Lord Mackay was clearly disappointed last week when he was forced to abandon the Domestic Violence Bill, despite making concessions to backbenchers who claimed the measure undermined the institution of marriage by reinforcing protection for unmarried women against battering.

Under the new plan agreed in principle at a meeting yesterday between the Lord Chancellor, Lord Cranborne, Leader of the Lords, Tony Newton, Leader of the Commons, and Alastair Goodlad, Chief Whip, the two bills will now be combined and so probably both be subject to a free vote.

This strategy means also that whereas the Family Homes and Domestic Violence Bill was taken through the Lords and Commons in a "fast-track" process intended for uncontentious legislation, the measure now will be given time for debate and amendment in both Houses of Parliament.

Before he was forced to pull the Domestic Violence Bill from the current programme, Lord Mackay had discussed changes with backbenchers, including an amendment of a clause that gives unmarried people rights of occupation in homes owned by their partners for six months if they have been subject to violence or harassment.

One change that the Lord Chancellor is understood to have offered was to time-limit the occupation rights to one year, so that the occupation orders could not be repeatedly renewed. He is said by some previous backbench critics to have agreed to modify the definition of "harm" from which partners would be protected in the bill, so as not to embrace mental as well physical harassment. He is said also to have firmed up language in the bill designed to underline the distinction between married and unmarried couples and to produce clear guidelines on how it should be interpreted by the courts.

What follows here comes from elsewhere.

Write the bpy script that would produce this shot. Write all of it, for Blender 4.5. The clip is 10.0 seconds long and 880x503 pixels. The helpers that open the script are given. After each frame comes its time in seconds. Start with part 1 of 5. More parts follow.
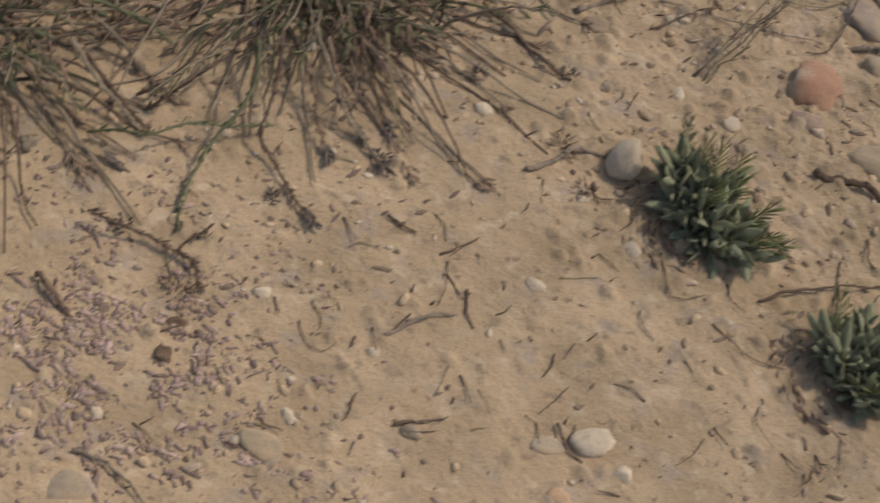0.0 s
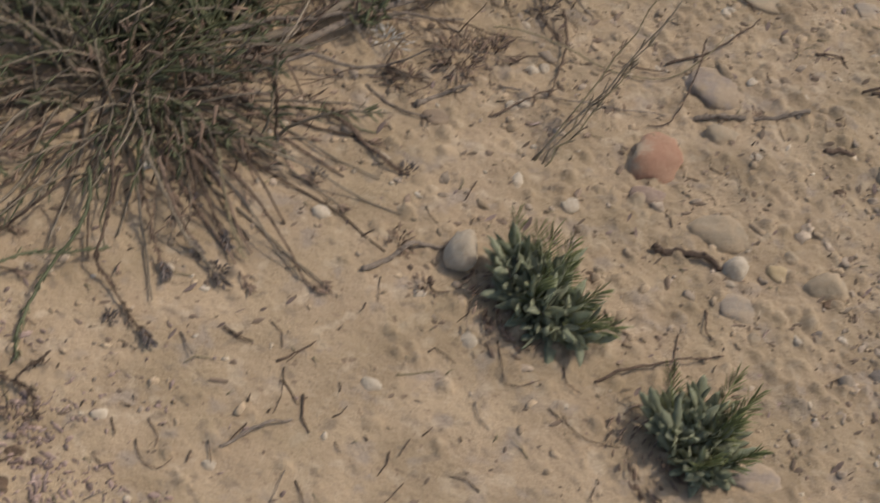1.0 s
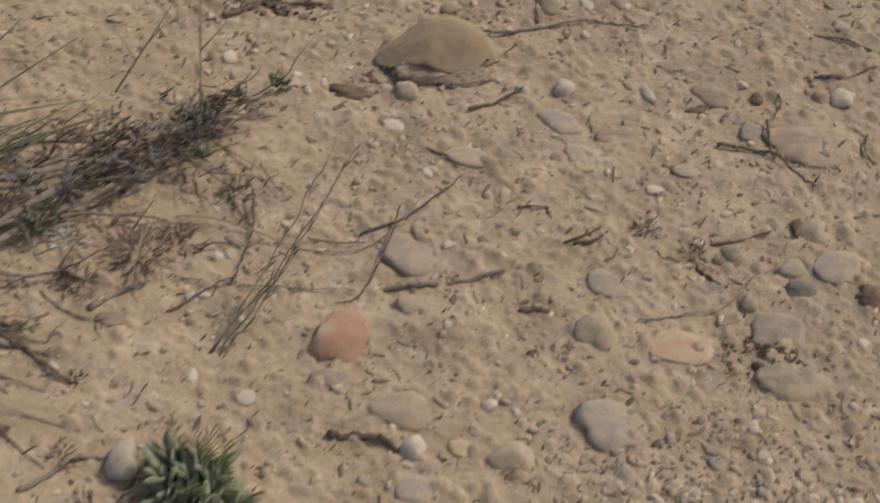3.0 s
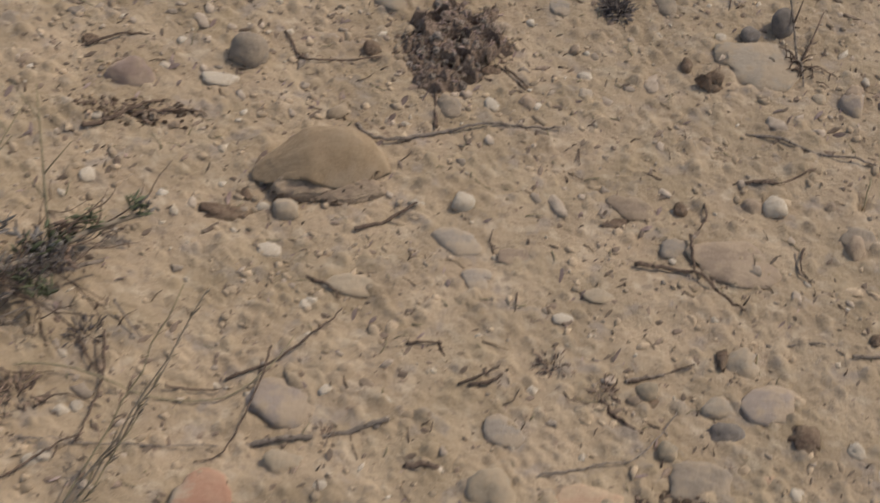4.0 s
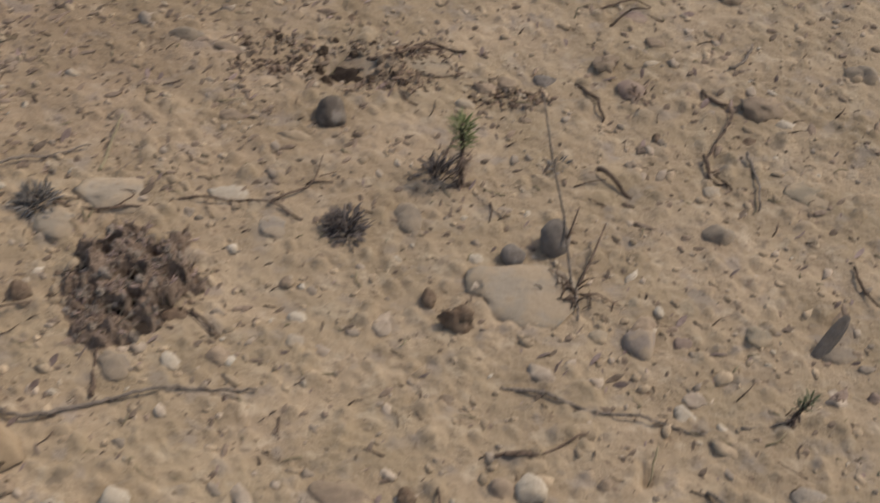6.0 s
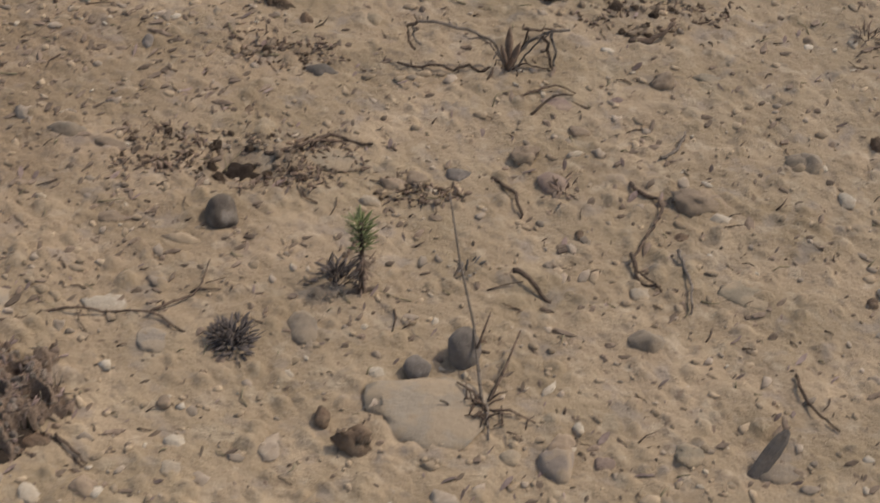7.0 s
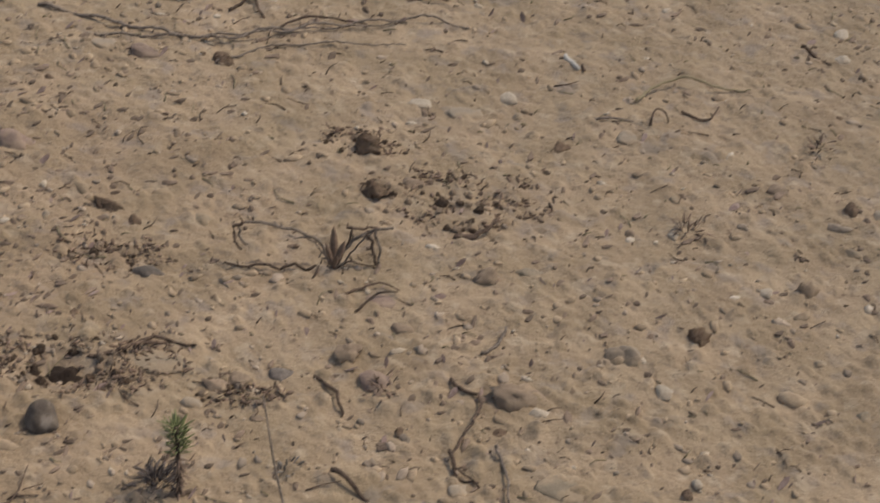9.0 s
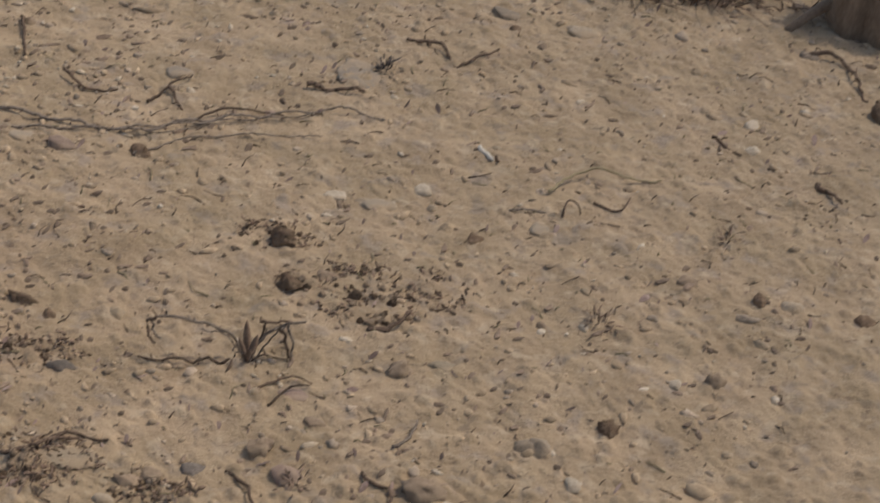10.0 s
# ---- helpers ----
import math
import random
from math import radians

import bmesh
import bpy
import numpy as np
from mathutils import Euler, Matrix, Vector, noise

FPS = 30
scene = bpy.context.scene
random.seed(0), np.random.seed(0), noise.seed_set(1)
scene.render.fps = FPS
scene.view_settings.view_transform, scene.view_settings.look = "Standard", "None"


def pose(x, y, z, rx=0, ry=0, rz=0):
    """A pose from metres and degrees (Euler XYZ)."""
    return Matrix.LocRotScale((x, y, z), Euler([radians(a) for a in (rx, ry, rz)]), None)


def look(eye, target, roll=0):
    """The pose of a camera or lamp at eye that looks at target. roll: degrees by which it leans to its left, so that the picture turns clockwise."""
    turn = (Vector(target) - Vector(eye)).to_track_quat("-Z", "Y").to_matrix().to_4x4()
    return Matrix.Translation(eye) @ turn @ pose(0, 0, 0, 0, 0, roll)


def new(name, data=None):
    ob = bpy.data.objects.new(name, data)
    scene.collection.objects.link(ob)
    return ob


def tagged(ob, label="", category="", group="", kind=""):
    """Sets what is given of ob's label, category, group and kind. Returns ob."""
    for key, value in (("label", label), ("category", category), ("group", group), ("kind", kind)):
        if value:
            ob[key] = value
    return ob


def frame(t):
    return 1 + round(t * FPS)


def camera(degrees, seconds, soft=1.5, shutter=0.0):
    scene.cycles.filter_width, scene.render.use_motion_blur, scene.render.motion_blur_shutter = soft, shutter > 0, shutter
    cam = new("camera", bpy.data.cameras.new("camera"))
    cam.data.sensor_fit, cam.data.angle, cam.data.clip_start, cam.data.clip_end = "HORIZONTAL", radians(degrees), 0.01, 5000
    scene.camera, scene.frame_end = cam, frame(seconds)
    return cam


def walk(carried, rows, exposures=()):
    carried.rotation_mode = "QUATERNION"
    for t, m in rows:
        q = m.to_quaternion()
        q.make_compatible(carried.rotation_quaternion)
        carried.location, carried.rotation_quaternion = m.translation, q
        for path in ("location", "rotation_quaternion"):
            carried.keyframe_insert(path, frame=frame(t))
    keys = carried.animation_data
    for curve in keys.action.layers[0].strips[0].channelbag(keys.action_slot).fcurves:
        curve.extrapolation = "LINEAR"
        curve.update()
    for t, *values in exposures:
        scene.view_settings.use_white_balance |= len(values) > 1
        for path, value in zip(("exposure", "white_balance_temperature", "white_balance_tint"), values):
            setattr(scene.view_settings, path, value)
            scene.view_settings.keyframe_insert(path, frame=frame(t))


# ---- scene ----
cam = camera(24.0, 10.0, soft=1.5, shutter=0.55)
# seconds, place in metres, turn in degrees
PATH = [
    (0.0, 0.0078, -0.0083, 1.486, 39.704, -15.982, 9.75),
    (0.5, 0.0966, 0.0117, 1.5643, 40.058, -14.295, 8.625),
    (1.0, 0.1799, 0.0451, 1.6465, 40.535, -12.423, 7.357),
    (1.5, 0.2578, 0.0673, 1.7111, 41.143, -10.738, 6.465),
    (2.0, 0.3854, 0.0845, 1.7782, 41.573, -9.287, 6.242),
    (2.5, 0.5213, 0.13, 1.8208, 41.784, -7.849, 5.941),
    (2.7, 0.5625, 0.1614, 1.8241, 41.917, -7.41, 5.588),
    (3.8, 0.7107, 0.4587, 1.7283, 42.882, -6.353, 4.468),
    (4.0, 0.7334, 0.5183, 1.701, 43.06, -6.331, 4.439),
    (4.5, 0.8003, 0.6464, 1.627, 43.538, -5.972, 4.217),
    (5.0, 0.8756, 0.7926, 1.5713, 44.092, -5.642, 3.731),
    (5.5, 0.9447, 0.9157, 1.5031, 45.128, -5.644, 3.124),
    (6.0, 1.0118, 1.035, 1.4252, 46.939, -5.791, 2.479),
    (6.2, 1.0301, 1.0771, 1.3936, 47.559, -5.752, 2.162),
    (7.3, 1.1223, 1.2076, 1.3033, 50.376, -5.301, 1.46),
    (7.5, 1.1335, 1.206, 1.3096, 50.936, -5.368, 1.172),
    (8.0, 1.1529, 1.1986, 1.323, 52.28, -5.67, 0.458),
    (8.5, 1.1664, 1.1979, 1.3394, 53.387, -5.969, -0.201),
    (9.0, 1.1812, 1.1918, 1.3633, 54.509, -6.241, -1.073),
    (9.5, 1.1972, 1.1897, 1.3822, 55.452, -6.515, -1.81),
    (10.0, 1.2033, 1.1856, 1.4055, 56.556, -7.158, -2.6),
]
walk(cam, [(t, pose(x, y, z, a, b, c)) for t, x, y, z, a, b, c in PATH], exposures=[(0.0, 0.05, 6900, 8), (1.0, 0.05, 6620, 7), (3.0, 0.02, 6490, 7), (6.0, -0.03, 6570, 7), (8.0, -0.07, 6660, 7.5), (10.0, -0.11, 6720, 8)])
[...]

Roger Gale, MP for Thanet North, said last night that although he could not vouch for his colleagues, he believed that "Lord Mackay had gone a very long way to meet the concerns we hade expressed." Mr Gale said he told the Lord Chancellor he was prepared to support the bill in the form that Lord Mackay had outlined.

The Lord Chancellor regards the bill, the main components of which were recommended by the Law Commission, as an important consolidatory measure. Even in its amended form, the bill would still codify the rights of unmarried partners to seek recourse against domestic violence.

Final ratification will await John Major's return from the commonwealth Conference but the Prime Minister is understood to have indicated that he backed both Lord Mackay's desire to proceed with the divorce bill, and his declared intention of bringing back the Family homes and Domestic Violence Bill "as soon as possible."

In a speech to family law solicitors on Tuesday, Lord Mackay made clear it would be possible to amend the Divorce Bill in its passage through Parliament, and said he was prepared to drop the requirement for anybody filing a divorce petition to attend an information meeting where experts could spell out alternatives. Instead he would be prepared to substitute a video that couples could watch at home, or telephone calls from experts.